Furthermore, the relationship with tradition, theories and systems of thought that is demanded by the society of knowledge becomes distant from the reproduction and fidelity that were so dear to the previous forms of education, in order to concentrate on the possibility of constructing new information and producing knowledge. In this structural framework, the critical aspect, so yearned for and repeated by the recent educational models, responds to the interest in acquiring capabilities to search for, locate and interpret information, as well as abilities to weave postures and approaches regarding the information acquired and, clearly, the ability to generate new information and alternatives of interpretation; the consumption and production of information; the production and consumption of knowledge; a gentle way to allude to the cognitive capital that the educational institutions, the university practices and research itself are headed towards.

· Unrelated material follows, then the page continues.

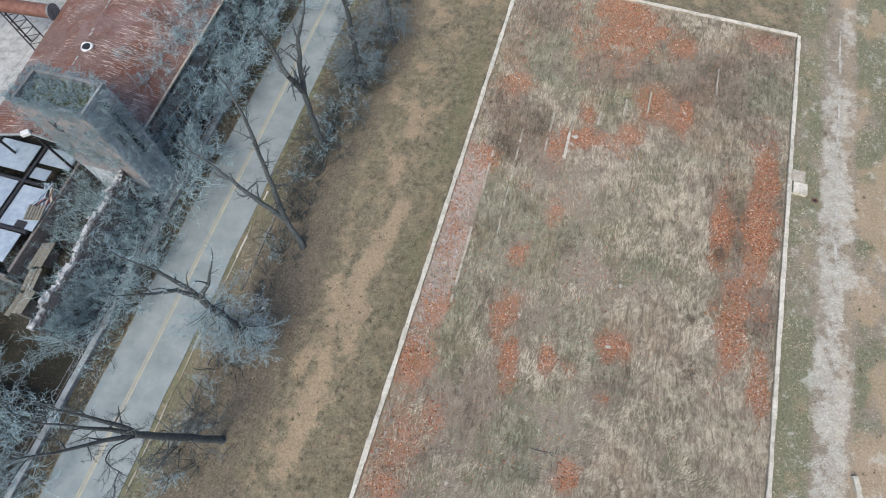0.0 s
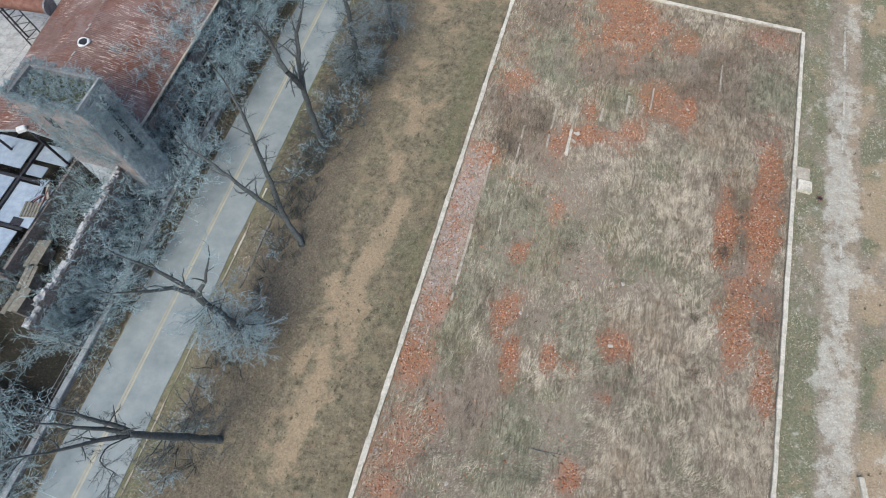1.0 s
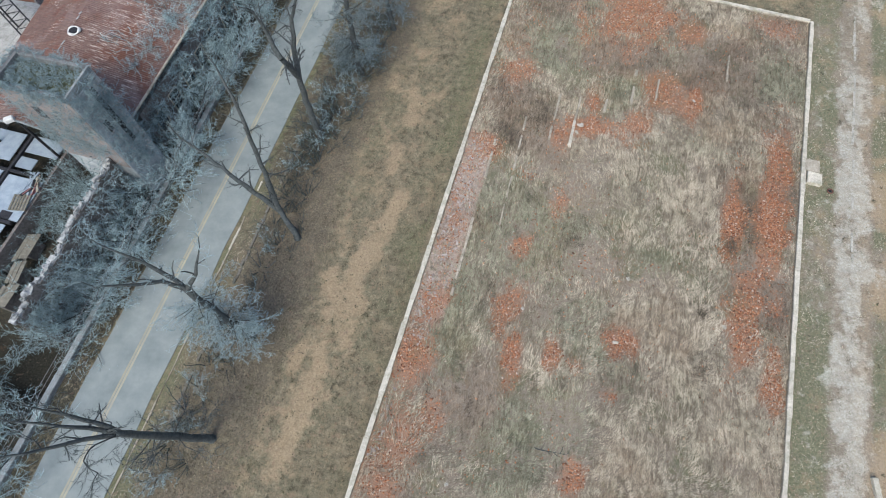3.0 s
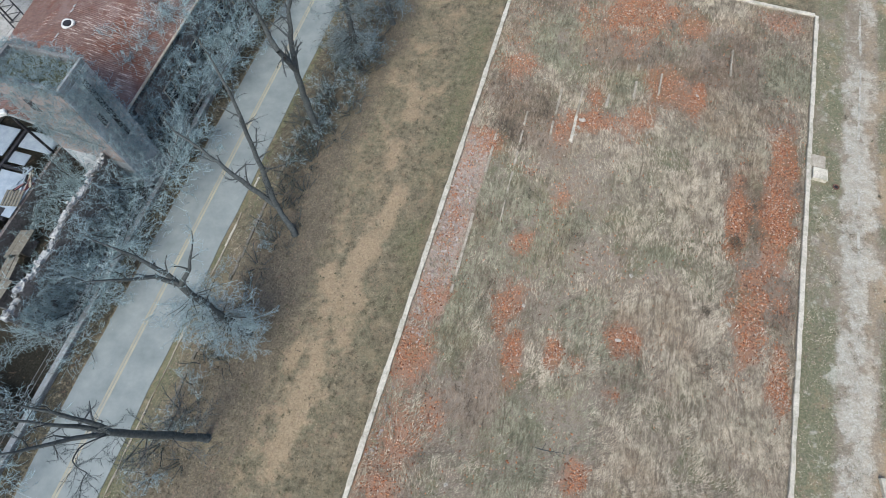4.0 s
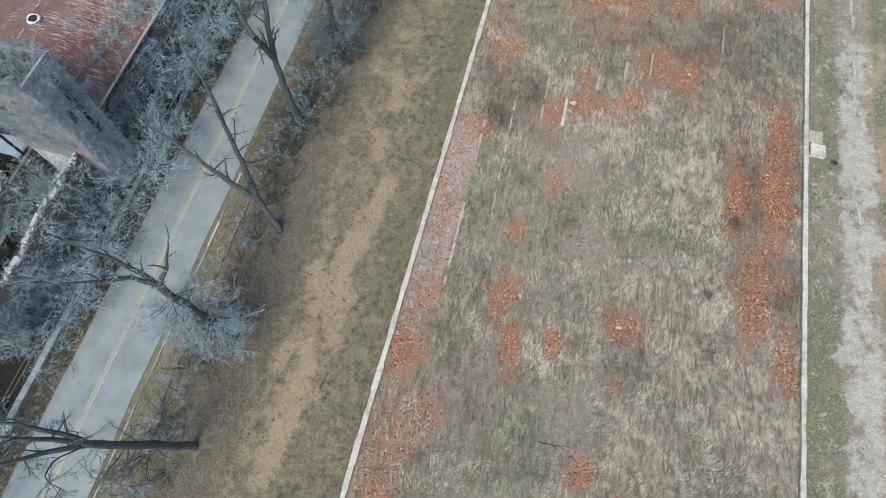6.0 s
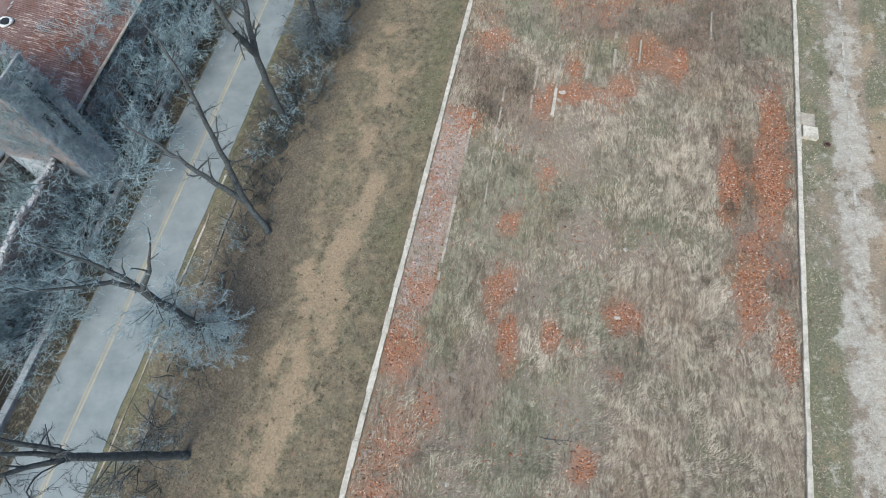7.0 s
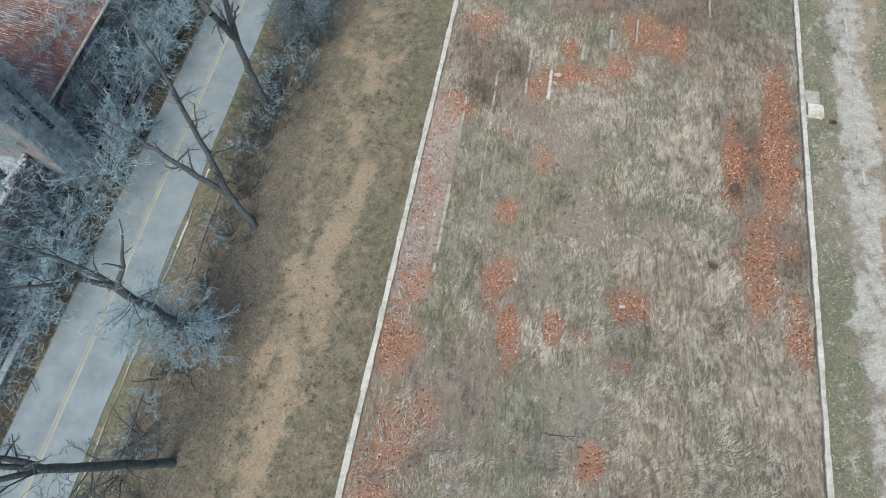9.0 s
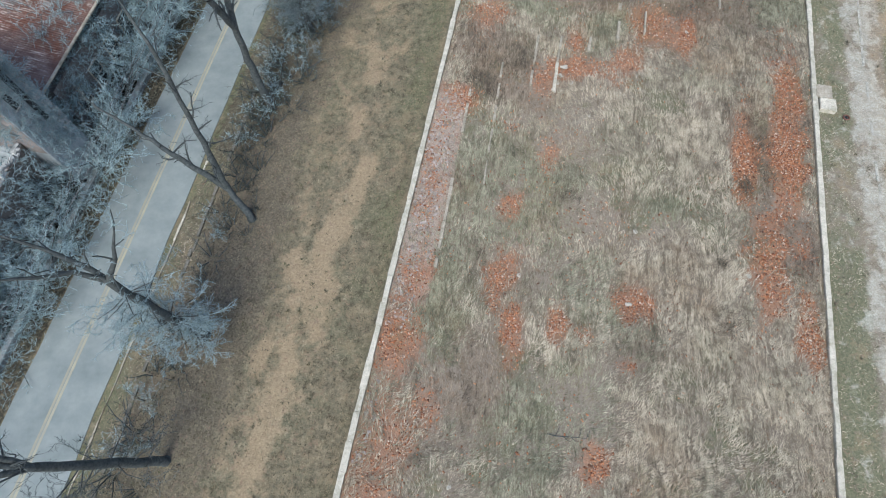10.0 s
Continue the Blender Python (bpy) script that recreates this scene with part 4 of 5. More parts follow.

By the same token, a transition is perceived from teaching to competency, in this sense, an individual does not attend school to learn and acquire knowledge, but to acquire abilities and become competent. It is a private challenge; a task of personal responsibility. For this, along with critical thinking, autonomy regains relevance. Acquiring competences seems to be the occupation of the student of today: competences and abilities that, later on, can be offered within the logic of the supply and demand of the market, and even, within the classroom of the school system. In this lies the most recent trend of human capital formation focused on competences, abilities and capabilities: capital which is cumulative, sellable and exchangeable for other goods and services. These competences start to acquire a growing value in the marketplace and coincide with the learning society, learning how to learn and intellectual work. A qualification and competitiveness that, for the entrepreneur of the self in the neoliberal setting, means the validity and circulation of oneself in the networks of the global market: subject and object of consumption; production and commercial exchange; entrepreneur of the self and, simultaneously, goods marked with growing levels of obsolescence translated into categories, demands of updating and permanent training.